> Task objective
Scan the lines below for the word "with". Copy each line you find it in.

━━━ Source material ━━━

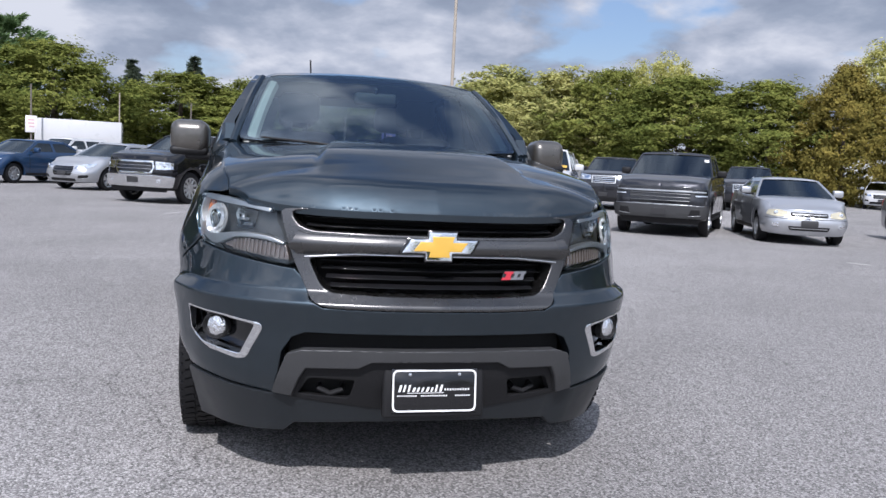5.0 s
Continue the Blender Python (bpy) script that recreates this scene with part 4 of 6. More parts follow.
    # ---- grille
    g_out = [(0.0, 1.036), (0.30, 1.034), (0.50, 1.032), (0.574, 1.026), (0.56, 0.985), (0.52, 0.87), (0.478, 0.79), (0.445, 0.728), (0.39, 0.698), (0.2, 0.695), (0.0, 0.695)]
    up = [(0.0, 1.040), (0.30, 1.038), (0.50, 1.036), (0.545, 1.022), (0.505, 0.972), (0.45, 0.955), (0.2, 0.952), (0.0, 0.952)]
    lo = [(0.0, 0.882), (0.2, 0.88), (0.45, 0.862), (0.455, 0.85), (0.41, 0.764), (0.375, 0.746), (0.2, 0.741), (0.0, 0.740)]
    frame_loop = rounded(across(g_out), 0.03, 3)
    up[0:4] = [(0.0, 1.033), (0.30, 1.031), (0.50, 1.028), (0.535, 1.018)]
    grille = panel("grille", frame_loop, SATIN, T, skin, "gunmetal grille frame with black slats", holes=[rounded(across(up), 0.03, 3), rounded(across(lo), 0.025, 3)], res=0.014, thick=0.09, depth=0.004, rim=0.004, angle=45)
    # near-black sheet behind the slats, the grille's inner shade as colour
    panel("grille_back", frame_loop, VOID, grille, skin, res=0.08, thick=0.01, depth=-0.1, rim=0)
    for z, w in ((1.006, 0.51), (0.976, 0.48), (0.858, 0.43), (0.829, 0.42), (0.798, 0.40), (0.768, 0.385)):
        bar = across([(0.0, z + 0.007), (w * 0.5, z + 0.007), (w, z + 0.006), (w, z - 0.005), (w * 0.5, z - 0.006), (0.0, z - 0.006)])
        panel("grille_slat", bar, GLOSSBLACK, grille, lambda a, zz, d, z=z: skin(a, zz, d + 1.2 * (z - zz)), res=0.03, thick=0.04, depth=-0.036, rim=0.002)
    mid = across([(0.0, 0.945), (0.3, 0.945), (0.455, 0.946), (0.50, 0.955), (0.525, 0.90), (0.50, 0.872), (0.45, 0.874), (0.3, 0.888), (0.0, 0.891)])
    crown = lambda a, z, d: skin(a, z, d + 0.014 * (1 - min(1.5, ((z - 0.916) / 0.033) ** 2)))
    panel("grille_centre_bar", mid, SATIN, grille, crown, "wide gunmetal grille bar", res=0.014, thick=0.03, depth=0.014, rim=0.004)
    line = across([(0.0, 0.8845), (0.3, 0.883), (0.47, 0.867), (0.47, 0.863), (0.3, 0.879), (0.0, 0.8805)])
    panel("grille_trim", line, CHROME_DULL, grille, skin, "thin bright grille trim", res=0.05, thick=0.01, depth=0.008, rim=0.001)
    slant_badge(grille, lambda a, b, d: skin(PLAN.sy(0.248 + a), 0.80 + b, d - 0.022), 0.09, 0.030, ((0.0, 0.40, RED), (0.42, 0.70, SILVER), (0.72, 0.98, SILVER)), "red and silver sport badge blocks")
    cross_shape = lambda k, e: [(-0.128 * k + 0.022, 0.024 * k + e), (-0.052 * k + 0.008, 0.024 * k + e), (-0.050 * k + 0.008, 0.05 * k + e), (0.050 * k + 0.008, 0.05 * k + e), (0.050 * k + 0.006, 0.024 * k + e), (0.136 * k, 0.024 * k + e),
                                (0.128 * k - 0.022, -0.024 * k - e), (0.046 * k - 0.004, -0.024 * k - e), (0.044 * k - 0.004, -0.05 * k - e), (-0.050 * k - 0.004, -0.05 * k - e), (-0.05 * k - 0.004, -0.024 * k - e), (-0.138 * k, -0.024 * k - e)]
    face = lambda a, b, d: (skin(PLAN.sy(a) if abs(a) > 1e-4 else 0.0, 0.92, 0.03 + d)[0] - 0.1 * b, a, 0.92 + b)
    emb = panel("emblem", cross_shape(1.08, 0.001), GLOSSBLACK, grille, face, "gold cross emblem with chrome edge", res=0.05, thick=0.03, depth=0.004)
    panel("emblem_edge", cross_shape(1.0, 0.0), CHROME, emb, face, res=0.02, thick=0.014, depth=0.012, rim=0.007)
    panel("emblem_face", [(a * (0.90 if abs(b) < 0.03 else 1.0), b) for a, b in cross_shape(0.80, -0.003)], GOLD, emb, face, "gold emblem face", res=0.05, thick=0.008, depth=0.014, rim=0.002)

    # ---- bed: tonneau, tailgate, bumper, exhaust
    n = 14
    ton = lambda u, v: (-2.66 - 1.48 * u, -0.85 + 1.70 * v, 1.314 + 0.026 * u + 0.02 * (1 - (2 * v - 1) ** 4))
    ob = grid_surface("tonneau_cover", ton, 10, 20, VINYL, T, "black vinyl tonneau cover")
    for s in sgn:
        bm = bmesh.new()
        box(bm, (-4.13, min(s * 0.835, s * 0.868), 1.314), (-2.64, max(s * 0.835, s * 0.868), 1.335), 0.008)
        for v in bm.verts:
            v.co.z += (-2.64 - v.co.x) * 0.0165
        part("bed_rail", bm, BLACK, T, "black bed rail cap")
    for x in (-2.68, -3.4, -4.11):
        bm = bmesh.new()
        box(bm, (x - 0.02, -0.83, 1.32), (x + 0.02, 0.83, 1.339), 0.01)
        for v in bm.verts:
            v.co.z += (-2.64 - v.co.x) * 0.0165
        part("cover_bow", bm, VINYL, T)
    gate = [(PLAN.run[-1] - 0.76 if False else -0.74, 0.72), (0.74, 0.72), (0.74, 1.33), (-0.74, 1.33)]
    tg = lambda y, z, d: (-4.235 - d + 0.02 * (y / 0.74) ** 2 - 0.012 * smooth(1.2, 1.33, z), y, z)
    tailgate = panel("tailgate", rounded(gate, 0.03), PAINT, T, tg, "painted tailgate", res=0.06, thick=0.04)
    panel("tailgate_handle", rounded([(-0.12, 1.16), (0.12, 1.16), (0.12, 1.23), (-0.12, 1.23)], 0.01), BLACK, tailgate, tg, res=0.1, thick=0.01, depth=0.01)
    bm = bmesh.new()
    box(bm, (-4.41, -0.74, 0.53), (-4.20, 0.74, 0.70), 0.03, 3)
    rb = part("rear_bumper", bm, BLACK, T, "black rear step bumper")
    for s in sgn:
        bm = bmesh.new()
        vs = box(bm, (-4.36, min(s * 0.70, s * 0.90), 0.50), (-4.10, max(s * 0.70, s * 0.90), 0.765), 0.035, 3)
        for v in bm.verts:
            if v.co.z < 0.6 and v.co.x > -4.2:
                v.co.x += -0.05
            if v.co.z < 0.6 and v.co.x < -4.25:
                v.co.x += 0.05
            if v.co.x < -4.2:
                v.co.y -= s * 0.05
        part("bumper_corner", bm, BLACK, rb, "black bumper corner with step")
        bm = bmesh.new()
        box(bm, (-4.375, min(s * 0.70, s * 0.87), 0.497), (-4.16, max(s * 0.70, s * 0.87), 0.525), 0.01)
        part("corner_step", bm, BLACK, rb)
    bm = revolve([(0.036, -0.16), (0.041, -0.16), (0.041, 0.14), (0.036, 0.14), (0.034, 0.0)], 28)
    part("exhaust_tip", bm, CHROME, T, "chrome exhaust tip", m=Matrix.Translation((-3.92, -0.80, 0.462)) @ pose(0, 0, 0, 0, 0, -80))
    # ---- under the body: near-black throughout, its shade put into the colour
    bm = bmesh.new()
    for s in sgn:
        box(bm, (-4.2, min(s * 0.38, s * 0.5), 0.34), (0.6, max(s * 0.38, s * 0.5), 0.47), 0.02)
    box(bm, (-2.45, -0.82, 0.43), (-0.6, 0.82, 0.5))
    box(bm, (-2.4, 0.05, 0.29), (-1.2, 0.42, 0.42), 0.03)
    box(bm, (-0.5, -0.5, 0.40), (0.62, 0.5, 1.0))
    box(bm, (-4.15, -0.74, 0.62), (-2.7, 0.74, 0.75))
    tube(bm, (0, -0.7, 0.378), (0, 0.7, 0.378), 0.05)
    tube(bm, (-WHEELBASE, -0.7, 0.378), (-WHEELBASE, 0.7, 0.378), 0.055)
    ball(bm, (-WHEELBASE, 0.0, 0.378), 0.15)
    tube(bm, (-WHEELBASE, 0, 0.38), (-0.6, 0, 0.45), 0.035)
    part("chassis", bm, VOID, T, "frame and axles under the body, coloured as underbody shade", 30)
    # ---- cabin
    bm = bmesh.new()
    box(bm, (-2.58, -0.78, 0.5), (-0.4, 0.78, 0.56))
    for s in sgn:
        box(bm, (-2.55, min(s * 0.78, s * 0.82), 0.5), (-0.62, max(s * 0.78, s * 0.82), 1.18))
    box(bm, (-2.6, -0.8, 0.5), (-2.57, 0.8, 1.24))
    part("cabin_tub", bm, DASH, T, "dark cabin lining", 30)
    bm = bmesh.new()
    box(bm, (-0.72, -0.76, 0.75), (-0.28, 0.76, 1.16), 0.06, 3)
    for v in bm.verts:
        if v.co.z > 1.0:
            v.co.z += 0.06 * smooth(-0.65, -0.4, v.co.x)
    box(bm, (-0.78, 0.2, 1.12), (-0.5, 0.58, 1.24), 0.05, 3)
    part("dashboard", bm, DASH, T, "dark dashboard")
    bm = revolve([(0.185, -0.012), (0.2, 0.0), (0.185, 0.012), (0.17, 0.0)], 32)
    box(bm, (-0.17, -0.012, -0.03), (0.17, 0.012, 0.03), 0.008)
    part("steering_wheel", bm, DASH, T, "dark steering wheel", m=Matrix.Translation((-0.86, 0.38, 1.11)) @ pose(0, 0, 0, 0, 0, -90) @ pose(0, 0, 0, -25, 0, 0))
    for sx_, w, ys in ((-1.35, 0.25, (0.38, -0.38)), (-2.2, 0.3, (0.36, -0.36))):
        for y in ys:
            bm = bmesh.new()
            box(bm, (sx_ - 0.1, y - w, 0.62), (sx_ + 0.42, y + w, 0.86), 0.06, 3)
            seat = part("seat", bm, SEATCLOTH, T, "dark grey cloth seat")
            bm = bmesh.new()
            box(bm, (-0.08, -w * 0.95, 0.0), (0.07, w * 0.95, 0.62), 0.06, 3)
            part("backrest", bm, SEATCLOTH, seat, m=Matrix.Translation((sx_ - 0.1, y, 0.78)) @ pose(0, 0, 0, 0, -14, 0))
            bm = bmesh.new()
            box(bm, (-0.06, -0.13, 0.0), (0.05, 0.13, 0.19), 0.05, 3)
            tube(bm, (0, -0.05, -0.1), (0, -0.05, 0.05), 0.007)
            tube(bm, (0, 0.05, -0.1), (0, 0.05, 0.05), 0.007)
            part("headrest", bm, SEATCLOTH, seat, m=Matrix.Translation((sx_ - 0.275, y, 1.44)))
    for s in sgn:
        pts = [windscreen(s * 0.93, v, -0.05) for v in np.linspace(0.02, 0.97, 8)]
        part("pillar_trim", pipe(pts, 0.035, 8), TRIM, T, "light grey pillar trim")
        bm = bmesh.new()
        box(bm, (-1.76, min(s * 0.66, s * 0.74), 1.15), (-1.60, max(s * 0.66, s * 0.74), 1.66), 0.02)
        for v in bm.verts:
            v.co.y -= s * 0.16 * (v.co.z - 1.25)
        part("door_post_trim", bm, TRIM, T)
    head = lambda u, v: (-1.02 - 1.52 * u, -0.58 + 1.16 * v, 1.655 + 0.03 * math.sin(math.pi * v) + 0.02 * math.sin(math.pi * u))
    grid_surface("headliner", head, 8, 8, TRIM, T, "light grey headliner")
    bm = bmesh.new()
    box(bm, (-0.03, -0.12, -0.035), (0.02, 0.12, 0.035), 0.02, 3)
    tube(bm, (0.0, 0, 0.02), (0.02, 0, 0.055), 0.012)
    part("rear_view_mirror", bm, DASH, T, m=Matrix.Translation((-0.86, 0, 1.56)))
    return T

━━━

> Expected answer
Continue the Blender Python (bpy) script that recreates this scene with part 4 of 6. More parts follow.
    grille = panel("grille", frame_loop, SATIN, T, skin, "gunmetal grille frame with black slats", holes=[rounded(across(up), 0.03, 3), rounded(across(lo), 0.025, 3)], res=0.014, thick=0.09, depth=0.004, rim=0.004, angle=45)
    emb = panel("emblem", cross_shape(1.08, 0.001), GLOSSBLACK, grille, face, "gold cross emblem with chrome edge", res=0.05, thick=0.03, depth=0.004)
        part("bumper_corner", bm, BLACK, rb, "black bumper corner with step")